Wednesday, February 15, 2017

A Question on Ass-Backward Libertarianism

HC emails as a follow up to the post, The Open Borders Question, Part 2:

Briefly: I could dispute other parts of your response, in particular how some of what I wrote was interpreted, but I am interested in your declaration of ABL.

Say the State has (actually) disarmed everyone and taken a monopoly on crime prevention, punishment, and retribution. Now say a hypothetical person is out writing articles about the right of all to protect themselves, and the economic efficiency to be gained by private actors protecting their own private property.

If some gang is at the same time going around breaking into houses, is it ABL to advocate for the State to do the job it has assumed for itself?
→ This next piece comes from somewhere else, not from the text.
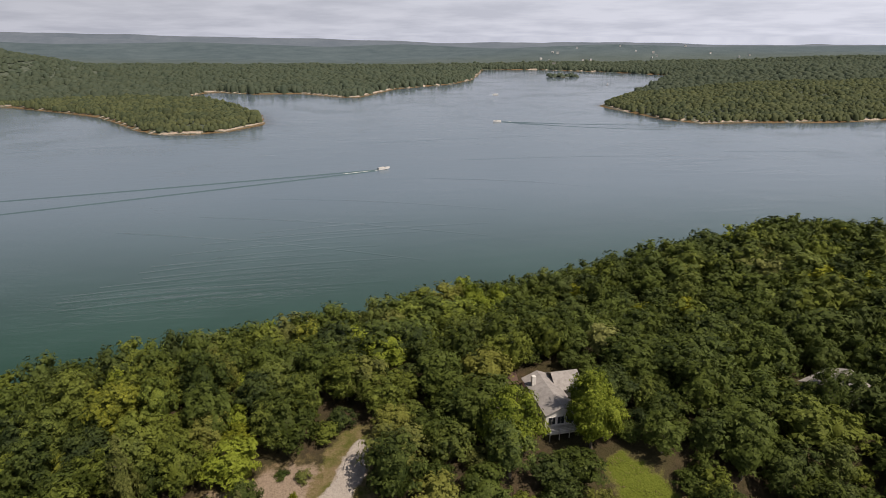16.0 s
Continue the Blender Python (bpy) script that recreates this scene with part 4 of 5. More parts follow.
# ---- dead wood ----
def snag(x, y, H, r, lean, turn, name="dead_tree", label="bare grey dead tree trunk with broken limbs"):
    rs = np.random.RandomState(int(abs(x * 13 + y * 7)))
    k = Kit()
    top = Vector((lean, 0.0, H))
    pts = [Vector((0, 0, -0.3)), top * 0.35 + Vector((0.1, 0.08, 0)), top * 0.7 + Vector((-0.1, 0.1, 0)), top]
    k.limb(pts, [r, r * 0.8, r * 0.55, r * 0.2], 7)
    for j in range(6):
        s = pts[1].lerp(pts[3], rs.uniform(0.1, 0.95))
        b = rs.uniform(0, 6.28)
        e = s + Vector((math.cos(b), math.sin(b), rs.uniform(0.0, 0.9))) * H * rs.uniform(0.08, 0.2)
        k.limb([s, s.lerp(e, 0.6) + Vector((0, 0, 0.1)), e], [r * 0.3, r * 0.2, r * 0.08], 5)
    me = bpy.data.meshes.new(name)
    me.from_pydata(k.v, [], k.f)
    me.materials.append(DEADWOOD)
    ob = new(name, me)
    ob.matrix_basis = Matrix.Translation((x, y, ground_z(x, y))) @ turned(turn)
    return tagged(ob, label, "dead tree")


snag(3.6, 121.3, 6.8, 0.20, 0.5, 60)
snag(-33.0, 75.0, 8.5, 0.18, 0.6, 200)
snag(-24.0, 93.5, 2.0, 0.14, 0.1, 20, label="short grey dead stump on the shore")
snag(-10.0, 106.5, 3.2, 0.16, 0.2, 120, label="pale dead trunk standing on the bank")
snag(-1.5, 105.5, 2.6, 0.12, 0.5, 10, label="small leafless dead tree on the bank")
snag(-25.0, 71.2, 2.2, 0.12, 0.2, 40, label="grey dead stump at the waterline")
snag(27.6, 129.0, 2.4, 0.10, 0.2, 90, label="thin dead stem at the head of the cove")
snag(37.5, 139.5, 6.0, 0.14, 0.8, 30)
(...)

To publicly advocate that the State send out the gendarmes? To say, "Ideally, and hopefully in the future, we will all be able to defend ourselves. But if we are robbed blind and murdered before that day, then all of my advocacy will be for nothing."

What if the State monopolized education and only taught Keynesianism. Would it be ABL to advocate that the State schools teach Austrian economics? because it is a State school? What if our hypothetical person was given a job as Education Czar, where they were allowed to determine curriculum, but not abolish the State education monopoly; would it be ABL to use that position/power to mandate Man, Economy, & State in every classroom? What if education had previously been only daycare, and as Ed. Czar you could mandate that they study MES instead of the ceiling tiles? ABL?

I feel like you are taking the easy way out a bit (ha! nothing we do is the "easy way out," but I hope you get the spirit of my comment) by looking only at each act in isolation, and not at each act as connected to a larger network of acts/outcomes.

As for my reference to common law and juries, and your mention of arbitration: I totally agree! Arbitration, even trial by combat is perfectly acceptable. And no one would have to submit to a jury trial; and if they did they would not have to submit to the decision. They would risk social consequences, such as blackballing, but it would be their right. I also never "centrally planned" anything; I suggested what I think will be a useful component of a PPS. What I mean is that, to the extent that someone in a PPS wanted to deal with others in their community, they would benefit from a general common understanding of how to deal with each other (precedents), and from those nearest to their situation coming together to judge disputes.

This is all I have time for, for now.

Thanks again!


 RW response:

I should begin by discussing what I mean by Ass-Backward Libertarianism. I have written:
I consider an ABL to be any libertarian, who upon recognizing a distorting intervention by government in free markets and a free society, calls for another installment in the direction of socialism.  They are not aware that they are advocating another step toward socialism. They believe that their call for interventionism is the only sound policy move that can be made, never once recognizing they are calling for more bricks to be laid on the ever more stifling socialist wall that prevents us from entering a land of pure freedom.
In other words, the eye must be kept on advancing liberty, If a government has already taken a monopoly position on crime prevention, well then, we really have no choice but to use their "services." This is not moving against liberty in the sense that we are calling for an expansion of government but dealing the best we can with the current interventionist state. The way we use government sidewalks and roads.

However, I would consider it an expansion of the state where say protection "services' are currently provided by a city but individuals call for new Federal "protection." If a city can't get its act together to police its own, why should taxpayers from the rest of the country be forced to fund the protection? Further, the expansion of Federal police is a very slippery slope. What will they be used to police next? That kind of expansion no libertarian should ever advocate.

As far as education is concerned, I have no problem advocating for allowing the study of Austrian school economic theory in public schools. That is an increase in liberty. However, I would not be in favor of making it mandatory. That would be a step in the direction away from liberty,

If a  curriculum was already mandated and all that could be changed were the topics studied, I would be in favor of listing mandatory Austrian and libertarian topics but only because the mandatory element was already there and thus not a move away from liberty. But this is really a far-fetched example, it is very unlikely you are going to find a public school government that is going to make a curriculum mandatory and then let slip in curriculum items that argue in favor of abandoning mandatory curriculum.